Beyond Asian markets, investors in Australia are also starting to feel the effects of the Chinese slump. Australian markets have sold off on the back of the Chinese market turmoil and falls in commodity prices. The worry is focused on Australia’s miners, because demand for Australian iron ore and coal will fall if the Chinese economy suffers. The Australian dollar is also under pressure and slumped to a six-year low against the US dollar on Wednesday.
As China has been such an important driver of global growth, the worries spread beyond Australia. The FTSE 100, where several big miners are listed, has been sensitive to weaker economic news out of China in recent months.
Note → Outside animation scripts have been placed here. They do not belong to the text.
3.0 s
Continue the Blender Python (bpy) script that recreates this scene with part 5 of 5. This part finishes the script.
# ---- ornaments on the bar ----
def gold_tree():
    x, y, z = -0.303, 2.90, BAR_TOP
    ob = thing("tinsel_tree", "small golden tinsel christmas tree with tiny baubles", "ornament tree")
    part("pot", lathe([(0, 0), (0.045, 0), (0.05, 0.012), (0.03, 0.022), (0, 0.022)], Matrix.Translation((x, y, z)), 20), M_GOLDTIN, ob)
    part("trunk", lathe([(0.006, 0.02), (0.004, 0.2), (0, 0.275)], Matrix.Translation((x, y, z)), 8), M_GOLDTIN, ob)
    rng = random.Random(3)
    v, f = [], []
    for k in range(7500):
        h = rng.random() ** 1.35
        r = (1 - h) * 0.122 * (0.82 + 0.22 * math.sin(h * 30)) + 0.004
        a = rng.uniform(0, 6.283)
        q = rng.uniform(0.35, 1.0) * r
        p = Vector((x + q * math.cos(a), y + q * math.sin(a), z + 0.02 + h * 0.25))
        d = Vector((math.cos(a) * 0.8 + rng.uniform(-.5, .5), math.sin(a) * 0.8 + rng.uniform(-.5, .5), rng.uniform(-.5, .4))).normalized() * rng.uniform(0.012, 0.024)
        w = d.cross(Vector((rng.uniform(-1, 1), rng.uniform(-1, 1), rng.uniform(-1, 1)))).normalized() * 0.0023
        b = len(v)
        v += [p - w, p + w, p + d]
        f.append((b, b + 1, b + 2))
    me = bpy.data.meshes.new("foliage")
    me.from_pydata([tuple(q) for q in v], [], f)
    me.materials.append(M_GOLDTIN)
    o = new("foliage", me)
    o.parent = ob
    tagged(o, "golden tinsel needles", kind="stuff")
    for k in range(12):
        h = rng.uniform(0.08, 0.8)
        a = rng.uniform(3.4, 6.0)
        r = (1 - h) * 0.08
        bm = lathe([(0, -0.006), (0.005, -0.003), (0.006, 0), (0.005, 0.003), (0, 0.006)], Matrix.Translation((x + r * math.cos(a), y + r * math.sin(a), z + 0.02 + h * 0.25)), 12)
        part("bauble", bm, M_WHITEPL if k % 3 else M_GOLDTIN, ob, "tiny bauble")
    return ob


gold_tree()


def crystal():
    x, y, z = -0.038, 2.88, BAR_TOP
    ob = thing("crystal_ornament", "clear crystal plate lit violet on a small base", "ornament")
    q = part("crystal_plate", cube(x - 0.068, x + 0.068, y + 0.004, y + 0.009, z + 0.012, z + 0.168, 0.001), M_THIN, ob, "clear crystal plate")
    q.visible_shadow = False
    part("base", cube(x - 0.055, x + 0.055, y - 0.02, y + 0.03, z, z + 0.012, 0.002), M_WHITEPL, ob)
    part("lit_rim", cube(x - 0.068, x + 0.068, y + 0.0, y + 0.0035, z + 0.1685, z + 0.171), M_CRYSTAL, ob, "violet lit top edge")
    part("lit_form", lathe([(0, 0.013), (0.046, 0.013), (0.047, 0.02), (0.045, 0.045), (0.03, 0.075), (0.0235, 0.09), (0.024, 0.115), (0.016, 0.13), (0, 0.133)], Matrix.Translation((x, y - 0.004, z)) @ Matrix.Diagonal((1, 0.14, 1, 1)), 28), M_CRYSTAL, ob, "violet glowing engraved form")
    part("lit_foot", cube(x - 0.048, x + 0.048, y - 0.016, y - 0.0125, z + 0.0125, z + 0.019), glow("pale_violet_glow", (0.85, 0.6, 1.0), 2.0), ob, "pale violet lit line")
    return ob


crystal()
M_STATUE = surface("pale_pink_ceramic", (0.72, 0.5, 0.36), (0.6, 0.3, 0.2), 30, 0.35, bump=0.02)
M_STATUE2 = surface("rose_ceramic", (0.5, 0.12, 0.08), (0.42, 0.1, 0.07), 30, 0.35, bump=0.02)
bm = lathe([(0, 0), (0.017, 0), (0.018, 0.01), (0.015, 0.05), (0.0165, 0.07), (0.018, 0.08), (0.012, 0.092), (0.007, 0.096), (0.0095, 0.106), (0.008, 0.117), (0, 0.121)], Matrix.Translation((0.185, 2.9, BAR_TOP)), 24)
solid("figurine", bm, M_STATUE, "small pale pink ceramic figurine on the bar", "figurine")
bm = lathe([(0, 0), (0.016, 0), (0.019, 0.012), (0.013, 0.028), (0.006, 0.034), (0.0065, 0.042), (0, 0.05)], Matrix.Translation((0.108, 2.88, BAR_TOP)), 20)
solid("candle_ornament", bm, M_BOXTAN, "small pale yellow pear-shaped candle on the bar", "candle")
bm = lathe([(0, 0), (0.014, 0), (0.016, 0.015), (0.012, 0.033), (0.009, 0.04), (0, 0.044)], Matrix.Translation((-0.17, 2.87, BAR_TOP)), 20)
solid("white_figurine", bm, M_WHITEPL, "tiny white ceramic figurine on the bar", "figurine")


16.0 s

British Chancellor of the Exchequer George Osborne used his budget on Wednesday to highlight the external risks to the British economy, which include China.
China is the UK’s sixth-biggest export market and exports to the country have fallen over recent months. British banks have also increased their exposure to China in recent years.
On the other hand, pressure from China’s slowdown on commodity prices could be helpful for those countries more reliant on imports and keep their inflation rates low.
“The UK economy has little to fear from slower growth in China ... The eurozone crisis is a much more pertinent danger,” Capital Economics senior UK economist Samuel Tombs said.
So how does the turmoil in China compare with the crisis in Greece?
Potentially, the market rout in China, with all the political, social and economic risks it entails, could turn out to be a much bigger threat to the global economy than the debt crisis in Greece.
“The sell-off in Chinese stocks in recent weeks makes the volatility in European and US indices look like a walk in the park,” Forex.com’s research director Kathleen Brooks said.
Economists have said that even if the market has limited impact on the real economy in China, that economy was already slowing. There is a risk, they say, that China is heading for a “hard landing.”